At least he’s honest

MasterBuilder and Ukrainia took off this morning for Traverse City for a few days. I leave tomorrow afternoon for California. This occurred at dinner:

John: I’m going to miss you on Thursday
Amanda: Awww… wait. Aren’t you going to miss me on Wednesday, too?
John: I’ll be too busy enjoying having the house to myself.

Today

[Originally posted to a mailing list of friends]

This morning, my grandmother passed away.

She went quietly, with very little pain. The exact cause of death is unknown, but is likely to be complications from her Alzheimer’s combined with natural causes.

I discovered her this morning when I brought breakfast in to them.

If I had to boil my advice on how to deal with the death of a loved one down to a single sentence, it would probably be “Don’t be the one to find the body.”

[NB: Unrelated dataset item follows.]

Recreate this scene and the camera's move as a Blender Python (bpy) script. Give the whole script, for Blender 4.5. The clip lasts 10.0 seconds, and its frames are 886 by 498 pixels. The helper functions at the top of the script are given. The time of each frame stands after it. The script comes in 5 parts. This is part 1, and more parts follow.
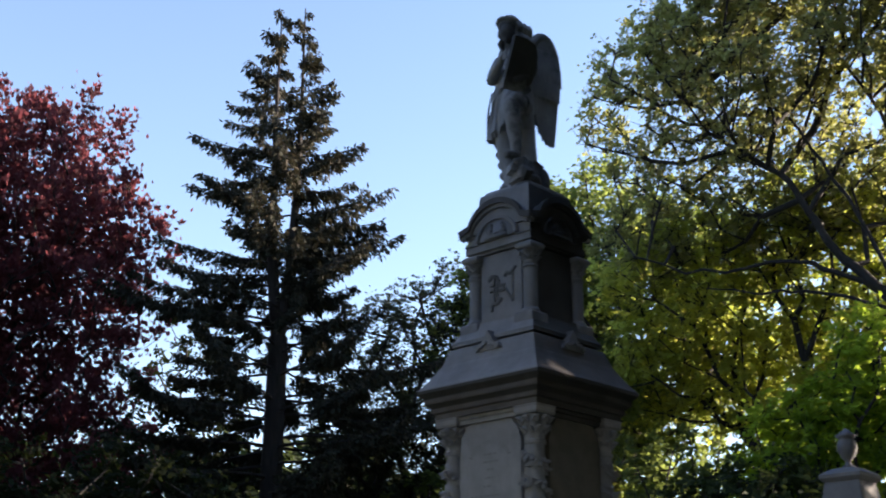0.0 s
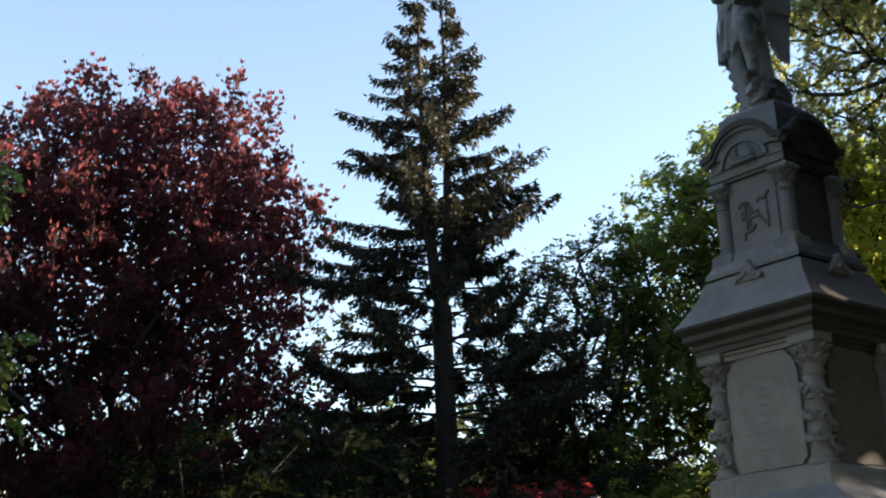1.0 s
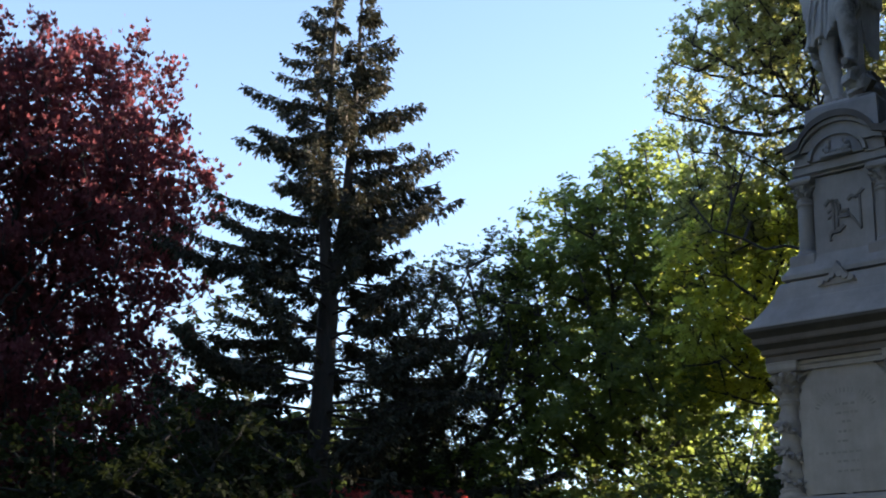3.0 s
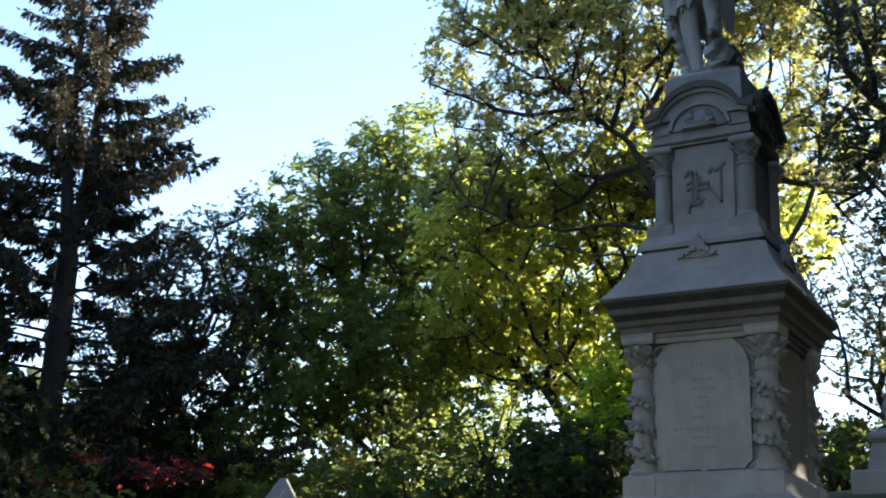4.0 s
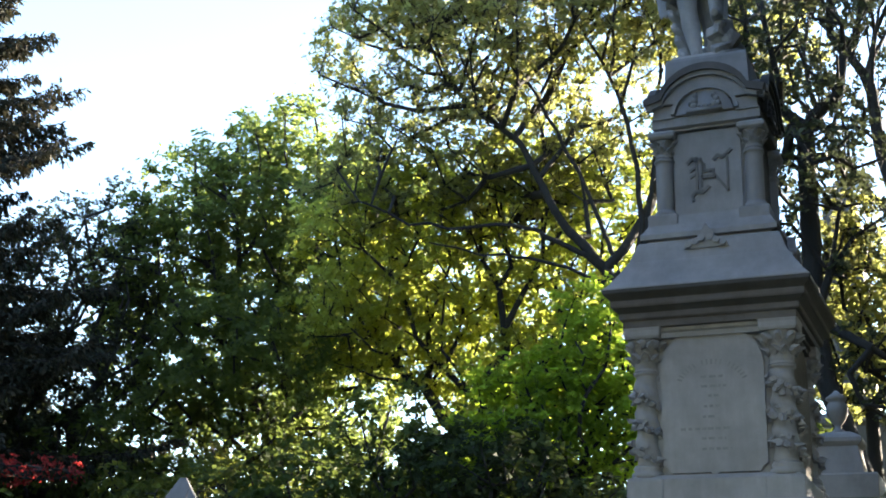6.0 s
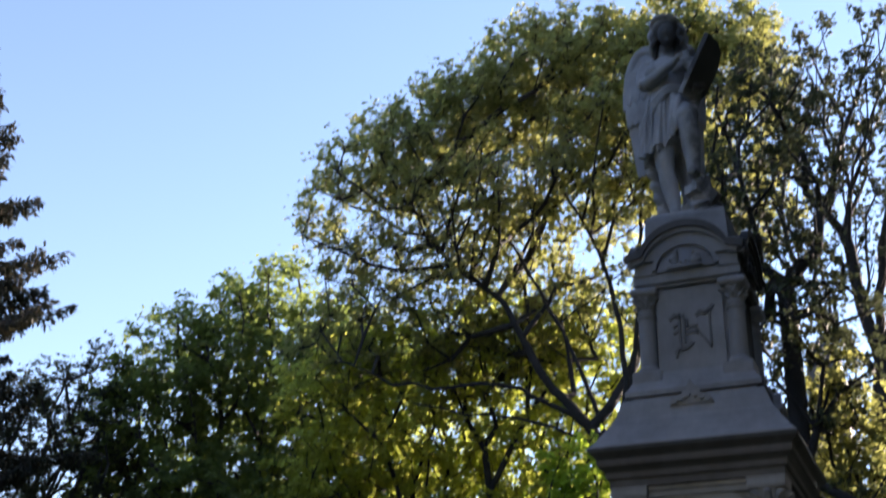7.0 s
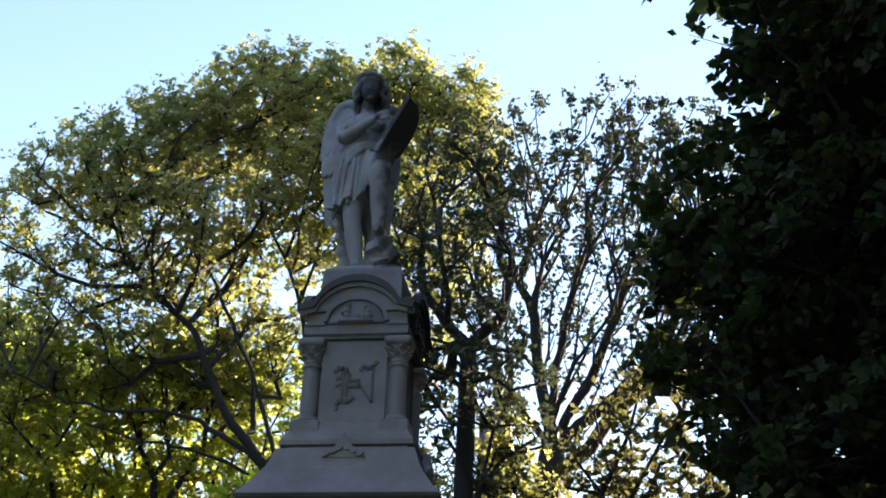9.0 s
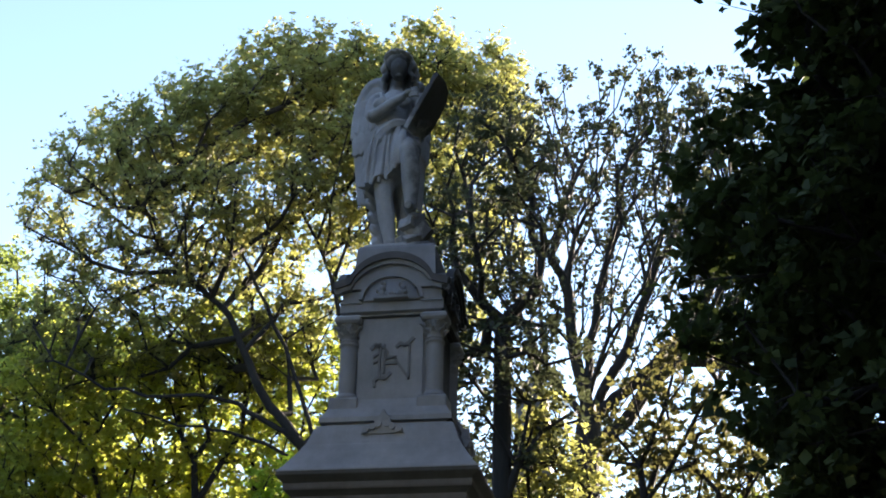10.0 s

Grandpa is coping, but is having trouble coming to terms with her death. His memory isn’t allowing him to grieve much. He’s already asked me once this evening where Grandma was, and I had to explain that she died this morning and that the funeral home had come and picked up her body. When he is able to remember, though, he’s filled with questions about what we did to deserve this. I’m not sure which is harder, losing my grandmother or watching him lose his wife (again, as his first wife died of cancer).

This death has brought with it a lot of firsts for me:

Obviously, I’ve never been the one to find the body before. In fact, I’ve never even seen a dead body that wasn’t cleaned up and in a casket– ie, outside of the funeral.

I’ve never dealt with a death in a home– prior generations have died in hospitals. I didn’t realize that after the EMS people and the police came out, there would be a period of time in which her body was left in the house– the sheriff’s office releases the body to a funeral home, who comes and picks it up. Since we chose a funeral home in Rochester, and they were already out getting someone else, Grandma stayed in the house nearly an hour after everyone else had left.

I didn’t realize that the funeral home people drove minivans– somehow, I don’t find it comforting that I could easily put a dead body in the back of my car.

Tomorrow morning I am supposed to have decided what Grandma will wear for eternity. I had a hard enough time deciding what she would wear for a single day. I know that it’s something that has to be done if you’re going to have a funeral– the housecoat she was wearing is hardly appropriate. When my great-grandmother died, she left a letter stating which dress to use, which jewelry to use, and which lipstick to use. Up until today I didn’t realize just how thoughtful that letter was. (Perhaps I shall have to write one for myself, just in case. I hope that styles change a couple dozen times before it has to be used, but I don’t want to put John through any more than he has to go through).

Tomorrow afternoon starts the phone calls. My mother has already offered to call most of the family and a half-dozen of the friends she and Grandma shared, leaving me with one aunt and a myriad of people I don’t know very well. Today, John called only my mother and my uncle. (I tried, but I just couldn’t bring myself to say that Grandma was gone. I had a hard enough time when I called John and 911 this morning– the closest I could come was “I think she might be dead” even though she was cold to the touch and her fingernails were blue). I suppose I could/should have called more people today, but it seems so pointless to call and say “She’s dead, I’ll call again when we know what the arrangements are.”